のらくろードといえば無料配布なのだが、今回は意外とゆったりしていて、もらえるものはぜんぶもらおうというような張りきっている感じのひとは見かけなかった。ほんの木さんでは文庫本の配布があり、われわれも並び、一冊ずつもらった。ほかのお店からは、おせんべいやお茶をいただき、お菓子をくれるひともいて、しょっちゅうなにかを食べていた。ちょっと暑くなる時間もあり、ほんの木さんからアイスキャンディーもいただいた。遅い時間になると、だいぶのんびりしてくる。われわれが古本を売っているすぐ隣りにはテーブルが置いてあり、マスキングテープで紙袋をデコレーションして楽しめるように用意されていて、ひまをもてあましたレインボーさんが取り組んでいたら、小学生の女の子も一緒になって始めていた。

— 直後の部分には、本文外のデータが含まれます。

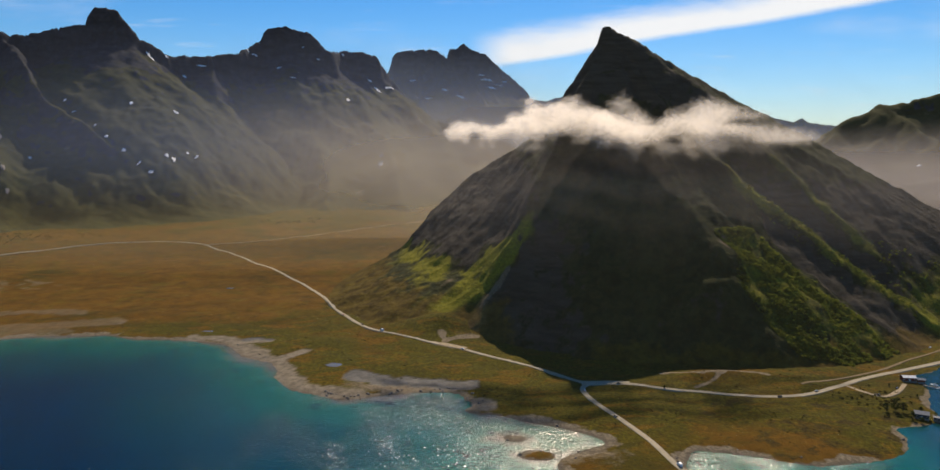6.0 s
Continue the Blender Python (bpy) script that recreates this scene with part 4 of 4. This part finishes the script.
RED_BOARD, DARK_BOARD, PALE_BOARD = boards("red_boards", (0.16, 0.03, 0.02)), boards("dark_boards", (0.05, 0.06, 0.07)), boards("pale_boards", (0.62, 0.60, 0.56))
SHEET_ROOF, SLATE_ROOF = plain("pale_sheet_roof", (0.66, 0.65, 0.63), 0.45, 0.15, 0.7, 0.4), plain("slate_roof", (0.075, 0.09, 0.12), 0.5, 0.3, 0.9, 0.4)
WINDOW_GLASS = plain("window_glass", (0.03, 0.04, 0.05), 0.06, 0.1, 1, 0.6)
PLANK, TAR = plain("grey_planks", (0.20, 0.175, 0.15), 0.85, 0.3, 0.8), plain("tarred_timber", (0.05, 0.04, 0.035), 0.8, 0.3, 1.0)
HULL_WHITE, HULL_DARK = plain("hull_white", (0.78, 0.77, 0.74), 0.35, 0.08, 1, 0.5), plain("hull_dark", (0.06, 0.07, 0.09), 0.4, 0.2, 1, 0.5)


def gable_walls(length, depth, eaves, ridge):
    """The closed body of a house with gables at its ends, ridge along x."""
    bm = bmesh.new()
    x, y = length / 2, depth / 2
    ring = [[bm.verts.new((sx * x, py, pz)) for py, pz in ((-y, 0), (y, 0), (y, eaves), (0, ridge), (-y, eaves))] for sx in (-1, 1)]
    for k in range(5):
        bm.faces.new((ring[0][k], ring[0][(k + 1) % 5], ring[1][(k + 1) % 5], ring[1][k]))
    bm.faces.new(ring[0][::-1])
    bm.faces.new(ring[1])
    bmesh.ops.recalc_face_normals(bm, faces=bm.faces)
    return bm


def roof_side(length, depth, eaves, ridge, side, over=0.5, thick=0.22):
    bm = bmesh.new()
    x, y = length / 2 + over, (depth / 2 + over) * side
    slope = (ridge - eaves) / (depth / 2)
    low, top = eaves - slope * over + 0.04, ridge + 0.04
    verts = [bm.verts.new((sx * x, py, pz + up)) for up in (0, thick) for sx, py, pz in ((-1, y, low), (1, y, low), (1, 0, top), (-1, 0, top))]
    for f in ((0, 1, 2, 3), (7, 6, 5, 4), (0, 4, 5, 1), (1, 5, 6, 2), (2, 6, 7, 3), (3, 7, 4, 0)):
        bm.faces.new([verts[i] for i in f])
    bmesh.ops.recalc_face_normals(bm, faces=bm.faces)
    return bm


def house(name, label, category, at, turn, size, walls, roofing, windows=3, chimney=False, door=True):
    length, depth, eaves, ridge = size
    root = new(name)
    part("wall", gable_walls(length, depth, eaves, ridge), walls, root)
    for side in (-1, 1):
        cover = part("roof", roof_side(length, depth, eaves, ridge, side), roofing, root)
        if chimney and side == 1:
            part("chimney", box((0.8, 0.8, 1.8), (length * 0.2, 0.9, ridge - 0.9), 0.05), TAR, cover)
    for face in (-1, 1):
        for k in range(windows):
            x = (k + 0.5) / windows * length - length / 2
            if door and face == -1 and k == windows // 2:
                continue
            frame_ = part("window", box((1.25, 0.10, 1.35), (x, face * (depth / 2 + 0.03), eaves * 0.38), 0.02), PALE_BOARD, root)
            part("pane", box((0.95, 0.06, 1.05), (x, face * (depth / 2 + 0.07), eaves * 0.38 + 0.15)), WINDOW_GLASS, frame_)
    if door:
        leaf = part("door", box((1.6, 0.12, 2.1), (0, -(depth / 2 + 0.05), 0), 0.02), PALE_BOARD, root)
        part("door_handle", box((0.06, 0.06, 0.16), (0.6, -(depth / 2 + 0.13), 1.0), 0.01), RIM, leaf)
    for sx in (-1, 1):
        part("corner_board", box((0.18, 0.14, eaves), (sx * (length / 2 - 0.05), -(depth / 2 + 0.03), 0)), PALE_BOARD, root)
    part("foundation", box((length + 0.2, depth + 0.2, 3.0), (0, 0, -2.9)), PLANK, root)
    root.matrix_basis = pose(*at, 0, 0, turn)
    return tagged(root, label, category, "buildings at the water")


house("boathouse", "dark red wooden boathouse with a pale sheet roof", "boathouse", (578, 777, 3.2), -8, (14, 8.5, 3.8, 5.3), RED_BOARD, SHEET_ROOF, 4)
house("shed", "low dark wooden shed beside the boathouse", "shed", (590.5, 774.5, 2.6), -8, (8, 6, 2.4, 3.2), RED_BOARD, SLATE_ROOF, 2, door=False)
house("cottage", "dark waterside cottage with a shiny grey slate roof", "cottage", (524, 668, 2.6), -28, (12, 9.5, 3.6, 5.6), DARK_BOARD, SLATE_ROOF, 3, True)
house("shed", "small dark shed standing on the rocky shore", "shed", (536, 662, 1.8), -40, (6, 4.5, 2.4, 3.1), DARK_BOARD, SLATE_ROOF, 1, door=False)


def jetty(label, start, end, width):
    """A plank jetty on posts."""
    root = new("jetty")
    a, b = Vector((*start, 1.5)), Vector((*end, 1.5))
    length = (b - a).length
    turn = math.degrees(math.atan2(b.y - a.y, b.x - a.x))
    for k in range(int(length / 0.5)):
        part("plank", box((0.44, width, 0.10), (k * 0.5 + 0.25, 0, 0.004 * (k % 3)), 0.01), PLANK, root)
    for side in (-1, 1):
        part("beam", box((length, 0.2, 0.25), (length / 2, side * width * 0.42, -0.26)), TAR, root)
        for k in range(int(length / 3) + 1):
            part("post", rod((k * 3.0, side * width * 0.44, -3.5), (k * 3.0, side * width * 0.44, 0.35), 0.14, 0.12), TAR, root)
    root.matrix_basis = pose(*a, 0, 0, turn)
    return tagged(root, label, "jetty", "jetties at the water")


jetty("grey plank jetty running out from the cottage", (535, 657), (545, 647), 2.0)
jetty("short plank jetty below the boathouse", (588, 765), (597, 757), 2.2)


def boat(label, at, turn, length, width, hull_mat):
    """A small cabin boat afloat."""
    root = new("boat")
    bm = bmesh.new()
    rows = []
    for k in range(9):
        t = k / 8
        w_ = width / 2 * (1 - max(0, (t - 0.35) / 0.65) ** 2.2) * (0.86 + 0.14 * min(1, t * 4))
        x, rise = (t - 0.5) * length, 0.35 * t * t
        rows.append([bm.verts.new((x, y * max(w_, 0.02), z)) for y, z in ((-1, 0.75 + rise), (-0.8, 0.1), (0, -0.35 + rise * 0.6), (0.8, 0.1), (1, 0.75 + rise))])
    for a, b in zip(rows[:-1], rows[1:]):
        for k in range(4):
            bm.faces.new((a[k], b[k], b[k + 1], a[k + 1]))
        bm.faces.new((a[4], b[4], b[0], a[0]))
    bm.faces.new(rows[0])
    bmesh.ops.recalc_face_normals(bm, faces=bm.faces)
    part("hull", bm, hull_mat, root)
    cabin = part("cabin", box((length * 0.32, width * 0.6, 1.1), (length * 0.05, 0, 0.85), 0.08, 0.85), HULL_WHITE, root)
    part("window", box((length * 0.30, width * 0.62, 0.35), (length * 0.05, 0, 1.35), 0.03, 0.95), WINDOW_GLASS, cabin)
    part("mast", rod((0, 0, 1.8), (0, 0, 3.4), 0.05, 0.03), RIM, root)
    part("outboard", box((0.5, 0.4, 0.8), (-length / 2 - 0.15, 0, 0.4), 0.06), RUBBER, root)
    root.matrix_basis = pose(*at, 0, 0, turn)
    return tagged(root, label, "boat", "boats at the jetties")


boat("white cabin boat moored beside the boathouse", (602, 768, 0), -60, 8.5, 2.8, HULL_WHITE)
boat("dark fishing boat moored at the cottage jetty", (548, 648, 0), -35, 7.5, 2.5, HULL_DARK)
boat("small white boat at the jetty below the boathouse", (600, 757, 0), -20, 5.5, 2.0, HULL_WHITE)


# ---------------------------------------------------------------- trees at the cottage
def tree(label, at, height, seed):
    r = random.Random(seed)
    root = new("tree")
    bm = rod((0, 0, -0.3), (0.1, 0.05, height * 0.55), 0.22, 0.10)
    for k in range(6):
        a, z = r.uniform(0, 6.28), height * r.uniform(0.25, 0.5)
        rod((0.05, 0.02, z), (math.cos(a) * height * 0.22, math.sin(a) * height * 0.22, z + height * 0.25), 0.07, 0.03, 6, bm)
    part("trunk", bm, TAR, root)
    verts, faces, count_ = [], [], 0
    for k in range(46):
        a, z = r.uniform(0, 6.28), r.uniform(0.22, 1.0)
        reach = height * 0.36 * math.sqrt(max(0.05, 1 - abs(z - 0.5) * 1.7)) * r.uniform(0.35, 1.0)
        v, f = CLUMPS[(seed + k) % len(CLUMPS)]
        v = v * height * r.uniform(0.09, 0.16)
        verts.append(v + (math.cos(a) * reach, math.sin(a) * reach, z * height))
        faces.append(f + count_)
        count_ += len(v)
    me = bpy.data.meshes.new("crown")
    me.from_pydata(np.vstack(verts).tolist(), [], np.vstack(faces).tolist())
    me.materials.append(TREE_LEAVES)
    crown = new("crown", me)
    crown.parent = root
    root.location, root.scale = at, (0.85, 0.85, 0.85)
    return tagged(root, label, "tree", "trees round the cottage")


for k, (x, y, h) in enumerate(((507, 682, 14), (513, 679, 11), (497, 681, 9), (512, 663, 9), (517, 656, 7), (531, 680, 7), (540, 671, 6), (556, 725, 4), (543, 754, 4), (295, 742, 4.5))):
    tree("dark leafy tree growing beside the waterside cottage" if k < 7 else "low dark bushy tree standing alone in the grass", (x, y, ground_at(x, y) - 0.1), h, k + 3)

思いのほか、本はよく売れてくれて、忙しいようなことはまったくなかったのだが、ほどよくにぎわいがあり、たまにきたお客さんが買ってくれるといういい売れかたをした。今回はもう、在庫処分のつもりでばんばん安い値段をつけたのが成功した。ようかいけむりも生産中止になってしまい、最後の2枚だったが、ちびっ子たちが珍しそうに見ているので話しかけたら、お父さんを呼んで買ってくれた。本が売れると、なによりも、帰りの荷物が軽くなるのがうれしい。南陀楼さんの本も2冊置いてあったが、ババ抜きみたいにきれいに売れ残った。
16時に古本市は終了。荷物をまとめて失礼する。トイレに行きたく、清澄白河駅に直行した。半蔵門線に乗り、渋谷から帰ろうとするが、寝過ごしてしまい、気がつくと、田園都市線に突入していた。どうしようかと思ったが、溝の口まで乗り、大井町線に乗り換え、自由が丘から東横線に乗ることにした。結果的には、渋谷駅で乗り換えるよりも楽だったかもしれない。やや涼しくなり、カバンに入れてあったパーカーを電車内で着る。お菓子をいろいろいただいたのでまるで腹が減っていなかったが、横浜に戻ってきたところで今日初めてのまともな食事をとる。東口の吉野家に入り、うわさの親子丼をようやく食べた。
夜に帰宅すると、部屋がちょっと暑い。まず、今日の売り上げの計算をして、それからすぐに眠ってしまう。深夜に目覚め、録画していた「徹子の部屋」(ゲスト・尾上菊之助&丑之助親子)を観て、Netflix でドラマをひとつ。「ブレイキング・バッド」の第1話を観たが、これは別に続きを観なくてもいいか。ドラマをもう1本観ようかと思っていたが、気力が湧かず、朝方近くにまた眠りなおした。